Spencer notes that previous studies had shown urbanization tends to have a larger effect in cities at night, when the heat absorbed during the day is released and gets trapped by the stable air layer that forms overnight as the winds die down. Spencer and Christy find that for every 10 percent increase in urbanization in a region, nighttime temperatures increase by 0.35°C, which is quite the trend. Daytime highs increase by less, only 0.21°C. But suppose that the area covered by urbanization in a region increases by 50 percent over a few decades. According to their findings, the city will warm by about 1.8 degrees at night (because 0.35 x 5 = 1.75) and about 1 degree during the day (0.21 x 5). Which in many places is a big enough trend to explain all or most of the warming, especially since the total warming since 1850 according to climate orthodoxy is just over 1°C.

Then Spencer looks at 10 urban airports across Canada where they were able to get urbanization data over the entire 1978 to 2022 interval. Measured nighttime warming ranged from -0.11°C/decade in Regina, Saskatchewan to +0.48°C/decade in Abbotsford, British Columbia. But on average the urbanization effect explained half of it, so the 10-station average warming fell from +0.19°C/decade to a de-urbanized rate of +0.10°C/decade. Daytime highs warmed, on average, by +0.28°C/decade, but only +0.06°C/decade of this was attributed to urbanization, leaving a de-urbanized trend of +0.22°C/decade.

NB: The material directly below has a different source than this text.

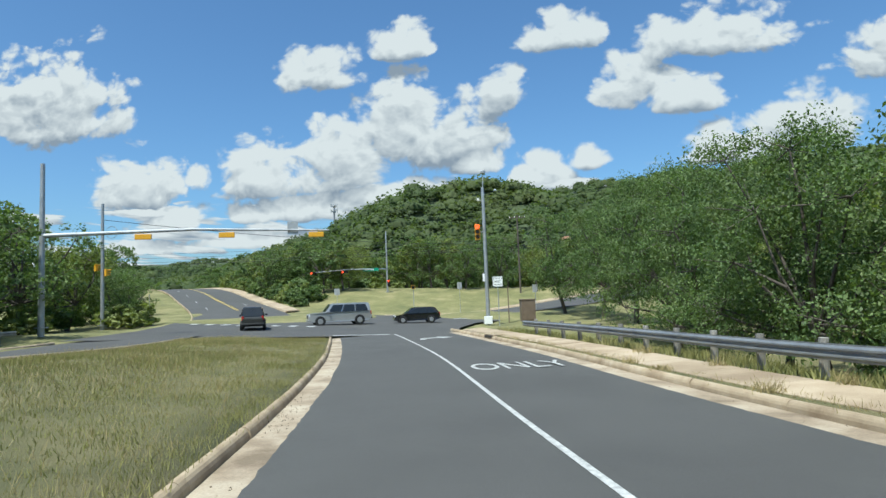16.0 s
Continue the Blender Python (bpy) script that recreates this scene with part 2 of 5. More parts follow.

Spencer also looks at the data from the Climate Research Unit at the University of East Anglia, of Climategate emails fame, whose data is relied on by the IPCC. He finds that their estimated trend for the region encompassing Calgary and Edmonton, which they claim has been scrubbed clean of urbanization bias, matches the data he collected but only from the pre-de-urbanization step. So the data being used by the IPCC is still contaminated with an upward warming bias due to urban heat islands.

3 comments on “Urban Heat Island effects in Canadian cities”

  1. In my community our weather station is in the middle of a farm field. On weatherstats.ca there is no trend up or down over 50 years, yet the Enviro-nanny site has our area rising in annual temperature. When I ask them why they tell me the models are more accurate than the raw data, but don't provide any reasoning as to why.